Review-cadence matrix. The other half of operational surveillance. Triggers catch conditions that cross a line; the cadence catches drift that stays below the line. The two together bound the owner's surveillance cost.
Sunset criteria worksheet. A sunset is a trigger at a longer horizon: over months or quarters, has the piece earned its continued existence?. Triggers act on operational failure; sunsets act on strategic failure. The drafting discipline is the same.
Blast-radius estimation. Sets the window ceiling. A trigger's window cannot exceed the piece's consequence time without letting harm land before the trigger fires.
Three-stage rollout pattern. The substrate the trigger actions revert to. Without the shadow or canary stage still live, the action sentence may have nothing to name.

Verification¶

[1] Raji ID, Smart A, White RN, Mitchell M, Gebru T, Hutchinson B, Smith-Loud J, Theron D, Barnes P. Closing the AI accountability gap: defining an end-to-end framework for internal algorithmic auditing. In: Proceedings of the 2020 Conference on Fairness, Accountability, and Transparency. ACM; 2020. p. 33–44. [verified] The SMACTR protocol's Testing phase supplies the audit discipline behind the has this trigger ever fired? rule.

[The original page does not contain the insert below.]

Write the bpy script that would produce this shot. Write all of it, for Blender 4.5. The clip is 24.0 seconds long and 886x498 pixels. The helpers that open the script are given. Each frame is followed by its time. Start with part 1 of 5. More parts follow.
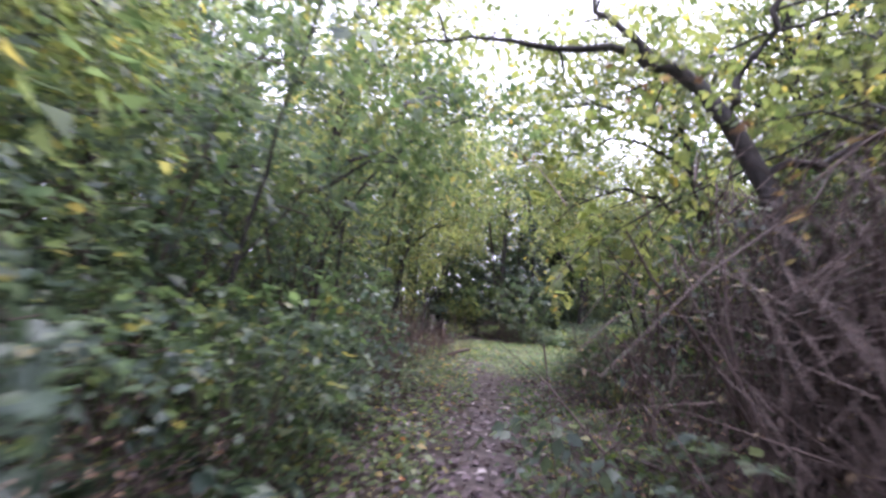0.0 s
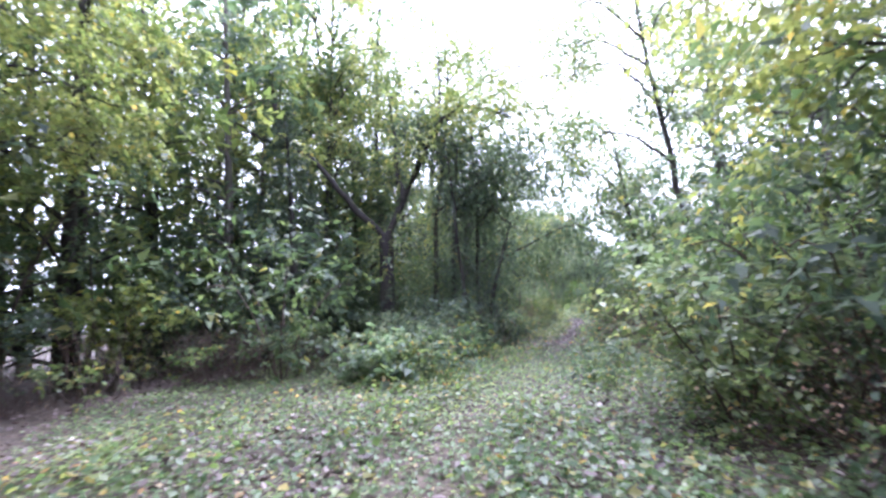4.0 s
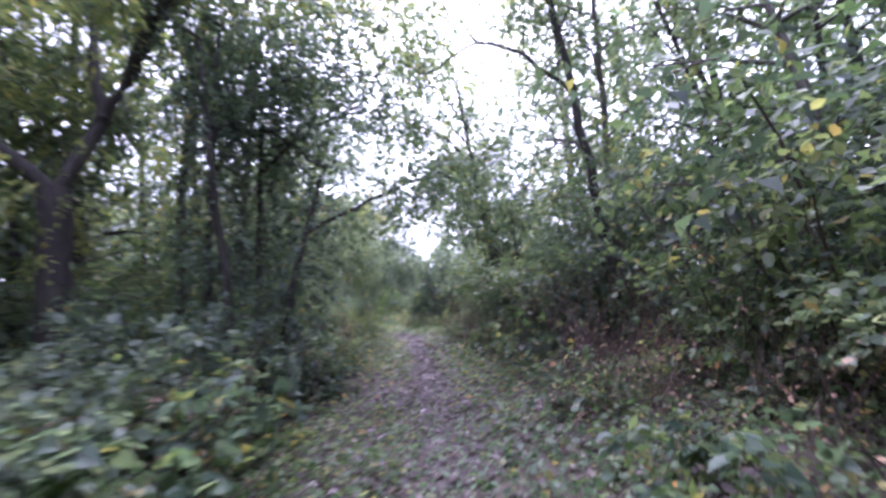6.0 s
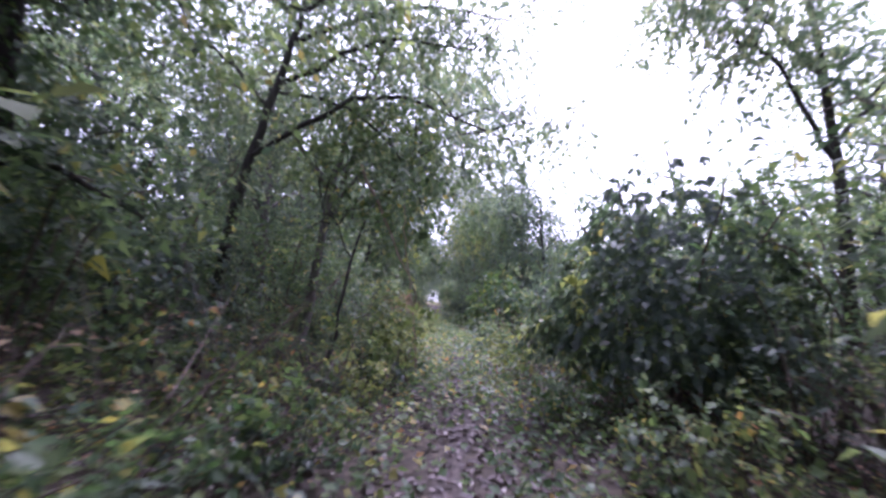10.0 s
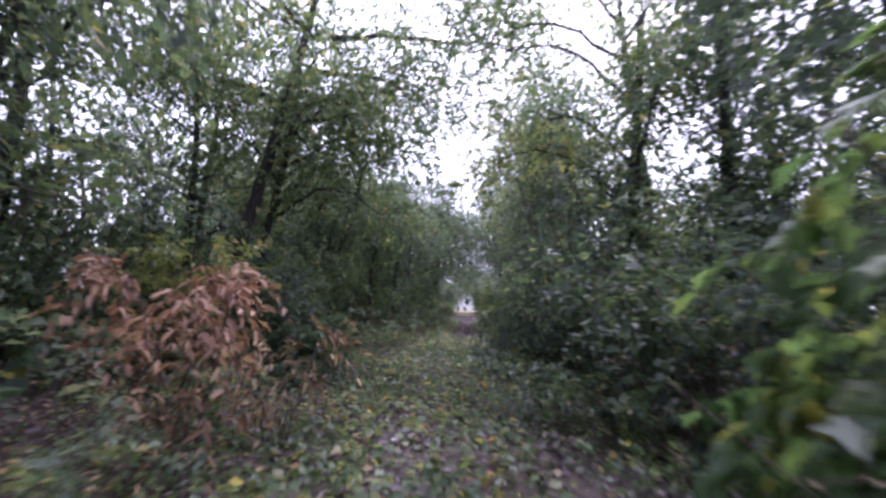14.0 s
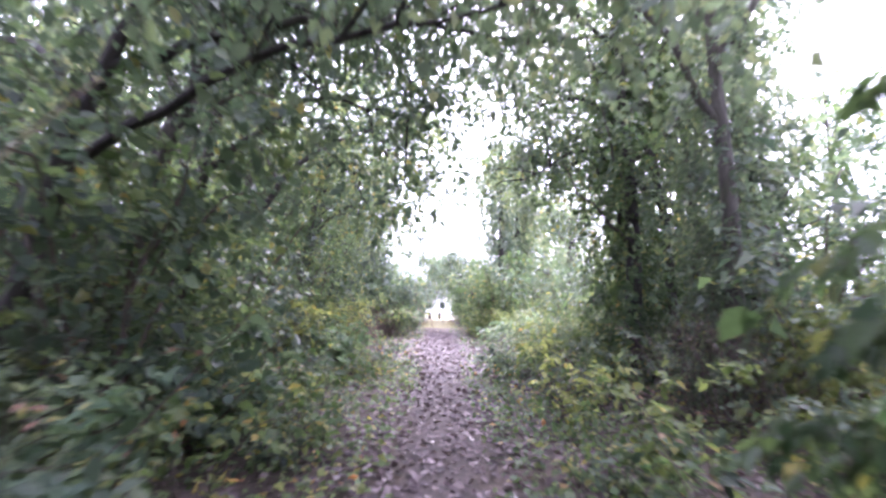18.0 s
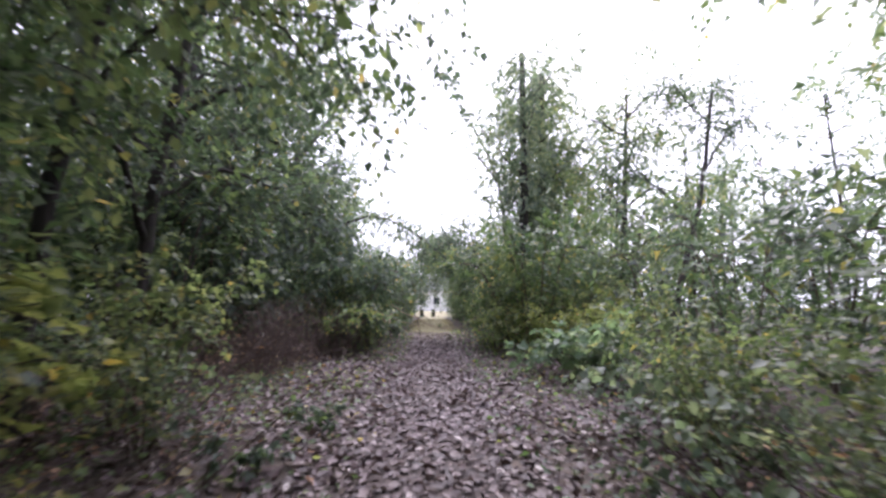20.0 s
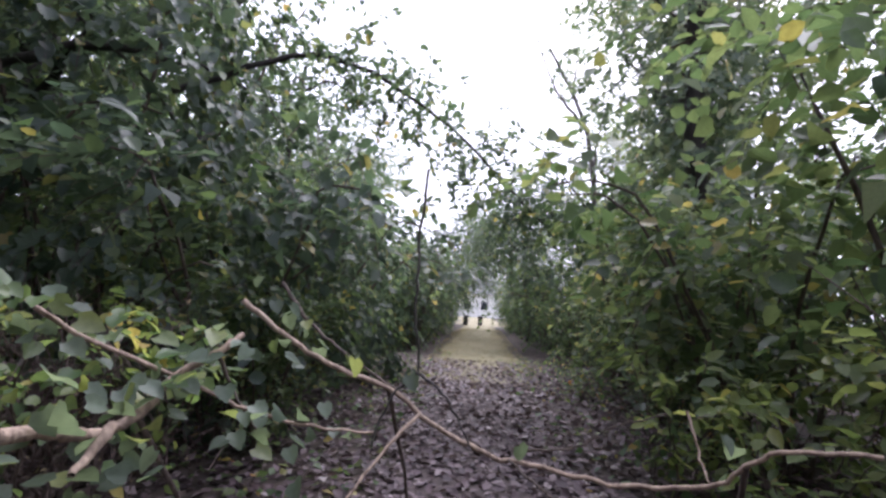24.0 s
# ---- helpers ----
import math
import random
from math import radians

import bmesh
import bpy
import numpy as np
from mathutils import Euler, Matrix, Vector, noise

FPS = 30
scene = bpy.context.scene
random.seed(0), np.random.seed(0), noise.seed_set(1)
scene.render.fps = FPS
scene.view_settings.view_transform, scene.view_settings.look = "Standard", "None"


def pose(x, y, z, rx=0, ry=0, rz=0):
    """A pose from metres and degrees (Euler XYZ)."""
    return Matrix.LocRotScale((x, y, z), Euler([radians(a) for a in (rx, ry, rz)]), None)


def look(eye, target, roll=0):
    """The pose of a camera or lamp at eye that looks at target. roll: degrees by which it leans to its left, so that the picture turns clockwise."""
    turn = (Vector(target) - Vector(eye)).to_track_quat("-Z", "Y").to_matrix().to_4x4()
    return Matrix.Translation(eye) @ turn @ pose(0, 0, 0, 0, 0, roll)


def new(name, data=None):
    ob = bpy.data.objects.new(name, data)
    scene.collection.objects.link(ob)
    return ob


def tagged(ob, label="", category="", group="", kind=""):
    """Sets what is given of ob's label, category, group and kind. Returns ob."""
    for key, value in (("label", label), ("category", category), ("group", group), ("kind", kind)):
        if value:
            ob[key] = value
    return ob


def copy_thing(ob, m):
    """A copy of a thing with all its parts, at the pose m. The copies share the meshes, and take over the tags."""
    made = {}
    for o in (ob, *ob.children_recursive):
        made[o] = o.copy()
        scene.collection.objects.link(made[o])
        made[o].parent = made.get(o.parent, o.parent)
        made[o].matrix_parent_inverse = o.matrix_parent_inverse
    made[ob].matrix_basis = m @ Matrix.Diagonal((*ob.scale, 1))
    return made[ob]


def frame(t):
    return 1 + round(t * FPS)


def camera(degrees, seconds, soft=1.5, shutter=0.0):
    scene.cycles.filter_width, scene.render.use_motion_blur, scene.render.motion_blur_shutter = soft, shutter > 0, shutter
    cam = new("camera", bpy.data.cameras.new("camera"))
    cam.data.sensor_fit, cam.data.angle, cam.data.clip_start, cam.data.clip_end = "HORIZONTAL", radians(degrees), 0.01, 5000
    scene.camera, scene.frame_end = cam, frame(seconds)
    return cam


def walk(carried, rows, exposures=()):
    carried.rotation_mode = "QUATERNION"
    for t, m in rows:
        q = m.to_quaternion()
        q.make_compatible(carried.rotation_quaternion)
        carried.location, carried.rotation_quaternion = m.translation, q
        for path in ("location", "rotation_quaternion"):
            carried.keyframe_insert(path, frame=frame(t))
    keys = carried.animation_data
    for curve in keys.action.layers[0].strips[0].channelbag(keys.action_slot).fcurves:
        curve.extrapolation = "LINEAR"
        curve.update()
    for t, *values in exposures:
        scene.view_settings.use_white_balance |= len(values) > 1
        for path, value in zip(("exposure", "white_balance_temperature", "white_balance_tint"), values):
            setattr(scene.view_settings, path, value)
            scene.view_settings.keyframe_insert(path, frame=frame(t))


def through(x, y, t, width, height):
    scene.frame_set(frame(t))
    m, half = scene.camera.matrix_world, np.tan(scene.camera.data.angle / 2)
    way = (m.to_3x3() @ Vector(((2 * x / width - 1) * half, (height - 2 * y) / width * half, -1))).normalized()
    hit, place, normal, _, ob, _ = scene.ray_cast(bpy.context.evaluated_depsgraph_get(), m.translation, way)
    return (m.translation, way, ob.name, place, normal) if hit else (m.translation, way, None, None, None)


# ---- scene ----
cam = camera(86.0, 24.0, soft=2.7, shutter=0.34)
PATH = [
    (0.0, 0.000, 0.000, 1.200, 97.72, -3.96, 36.76),
    (0.5, -0.988, 1.645, 1.219, 97.67, -1.07, 31.20),
    (1.0, -1.917, 3.251, 1.219, 98.36, -1.94, 29.46),
    (1.5, -2.838, 4.785, 1.255, 97.49, -0.44, 30.99),
    (2.0, -3.622, 6.252, 1.276, 97.61, 1.34, 24.29),
    (2.5, -4.354, 7.577, 1.264, 96.81, -1.58, 30.52),
    (3.0, -5.065, 8.762, 1.229, 96.71, -1.05, 33.93),
    (3.5, -5.557, 9.939, 1.200, 96.68, 4.87, 14.32),
    (5.5, -6.378, 15.782, 1.200, 96.83, 3.97, 0.48),
    (6.0, -6.140, 17.475, 1.177, 96.04, 6.84, -15.88),
    (6.5, -5.599, 19.232, 1.209, 98.21, 0.56, -25.67),
    (7.0, -5.151, 21.082, 1.236, 97.27, -7.41, -7.35),
    (7.5, -4.887, 22.793, 1.259, 97.06, -3.41, -2.71),
    (8.0, -4.466, 24.648, 1.242, 98.00, 1.16, -17.43),
    (8.5, -4.066, 26.569, 1.258, 96.79, -3.75, -8.63),
    (9.0, -3.667, 28.492, 1.251, 96.51, 0.56, -15.38),
    (9.5, -3.268, 30.530, 1.257, 96.15, -5.50, -8.23),
    (10.0, -3.080, 32.594, 1.235, 95.76, -4.55, -1.54),
    (10.5, -2.842, 34.608, 1.250, 96.00, 0.33, -9.09),
    (11.0, -2.676, 36.580, 1.219, 96.67, -4.26, -1.41),
    (11.5, -2.600, 38.413, 1.200, 95.96, -4.52, -0.14),
    (13.5, -2.457, 46.611, 1.200, 94.99, 2.99, -2.24),
    (14.0, -2.555, 49.007, 1.148, 96.45, -2.38, 2.80),
    (14.5, -2.760, 51.376, 1.152, 96.83, -2.88, 7.06),
    (15.0, -3.067, 53.854, 1.199, 98.68, -1.84, 11.87),
    (15.5, -3.188, 56.215, 1.253, 96.41, 3.77, -1.97),
    (16.0, -3.124, 58.517, 1.266, 97.16, 1.40, -4.79),
    (16.5, -2.955, 60.790, 1.244, 96.69, -1.44, -4.43),
    (17.0, -2.678, 63.086, 1.219, 96.53, -1.77, -8.86),
    (17.5, -2.537, 65.304, 1.220, 95.69, -7.64, 2.11),
    (18.0, -2.563, 67.395, 1.219, 97.01, -1.21, -0.20),
    (18.5, -2.509, 69.452, 1.237, 96.52, -2.11, -0.18),
    (19.0, -2.537, 71.545, 1.209, 96.78, -2.13, 1.12),
    (19.5, -2.567, 73.555, 1.200, 96.35, -1.68, 0.56),
    (21.5, -2.567, 80.455, 1.200, 97.41, 2.48, -4.88),
    (22.0, -2.544, 81.910, 1.208, 97.00, 1.28, 0.41),
    (22.5, -2.542, 82.988, 1.210, 96.60, 0.97, -2.55),
    (23.0, -2.621, 83.550, 1.207, 97.15, -3.01, -6.90),
    (23.5, -2.673, 83.745, 1.202, 96.91, -6.07, -4.29),
    (23.8, -2.627, 84.018, 1.200, 96.85, -4.10, 4.12),
    (24.0, -2.623, 84.039, 1.200, 96.85, -3.95, 4.75),
]
EXPOSURES = [(0.0, 2.4, 5750, 27), (1.0, 2.85, 5600, 22), (2.0, 2.6, 5050, 33), (3.5, 2.95, 5450, 18), (5.5, 2.5, 5350, 34), (7.0, 2.65, 5350, 33), (8.0, 2.55, 5250, 37), (9.5, 2.25, 5400, 37), (11.5, 1.7, 5350, 33), (14.0, 1.75, 5550, 33), (15.0, 2.22, 5900, 20), (16.0, 2.7, 5750, 31), (17.0, 3.05, 5350, 33), (18.0, 3.4, 5650, 33), (19.5, 2.1, 6000, 22), (22.0, 1.35, 5800, 22), (24.0, 1.65, 5850, 21)]
walk(cam, [(t, pose(*p)) for t, *p in PATH], EXPOSURES)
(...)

[2] Beyer B, Jones C, Petoff J, Murphy NR, editors. Site Reliability Engineering: How Google Runs Production Systems. O'Reilly; 2016. [verified] The error-budget-policy and on-call chapters formalise the metric-threshold-window shape and the junior-engineer playbook test.

[3] International Organization for Standardization. ISO/IEC 42001:2023 — Information technology — Artificial intelligence — Management system. ISO; 2023. [verified] Management-system clauses on operational controls and monitoring reference triggers without supplying the engineering shape.

[4] National Institute of Standards and Technology. Artificial Intelligence Risk Management Framework (AI RMF 1.0). NIST; 2023. [verified] The Manage function requires rollback triggers as part of risk response and monitoring.